The authors validate the method with four benchmark cases: (i) a high‑velocity impact on a metal plate, demonstrating accurate shock wave propagation and plastic flow; (ii) plate fragmentation under impact, showing realistic fragment size distributions and crack patterns; (iii) a metal block striking water, illustrating coupled pressure transmission and fragment dispersion in the fluid; and (iv) sequential impacts that produce cumulative damage. In all cases, MPM predictions agree closely with experimental measurements for deformation fields, fragment statistics, and wave speeds. The particle‑based damage approach yields more physically faithful fragmentation than traditional FEM crack models, which often require ad‑hoc criteria or enrichment techniques.
Computational performance is also discussed. Because the background mesh is regenerated each step, there is no need for remeshing, and the particle‑mesh operations map well onto parallel architectures. The method scales efficiently on multi‑core CPUs and GPUs, allowing large‑scale three‑dimensional simulations at near‑real‑time rates. However, the authors note that accuracy depends on the ratio of mesh resolution to particle density; insufficient resolution can under‑predict fragment size, while excessive resolution increases cost.
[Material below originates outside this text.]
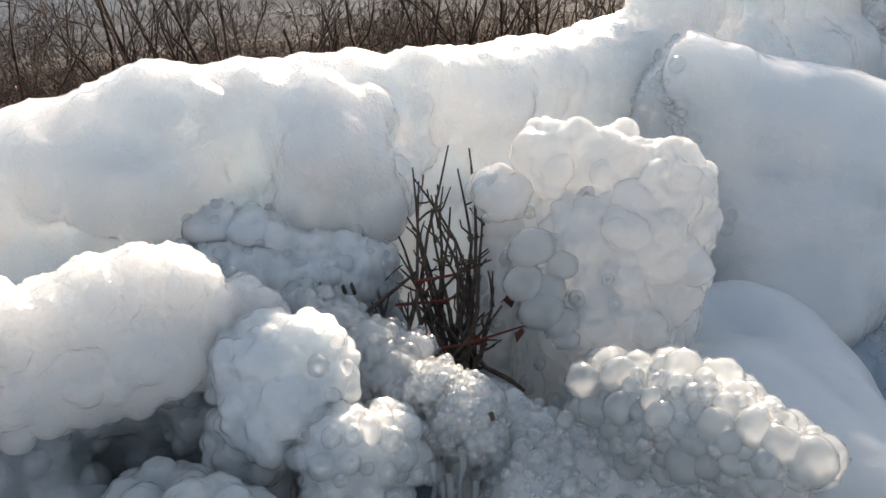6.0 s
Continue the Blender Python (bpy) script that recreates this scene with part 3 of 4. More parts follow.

In conclusion, the study demonstrates that MPM overcomes the principal limitations of FEM and Eulerian hydrocodes for high‑rate, large‑deformation problems. It provides a versatile, accurate, and computationally efficient tool for simulating impact, failure, and fluid‑structure coupling. The paper suggests future work on incorporating more sophisticated damage and fracture models, adaptive particle‑mesh refinement, and automated calibration against experimental data to further enhance fidelity and broaden applicability to composite materials, multi‑impact scenarios, and real‑time predictive simulations.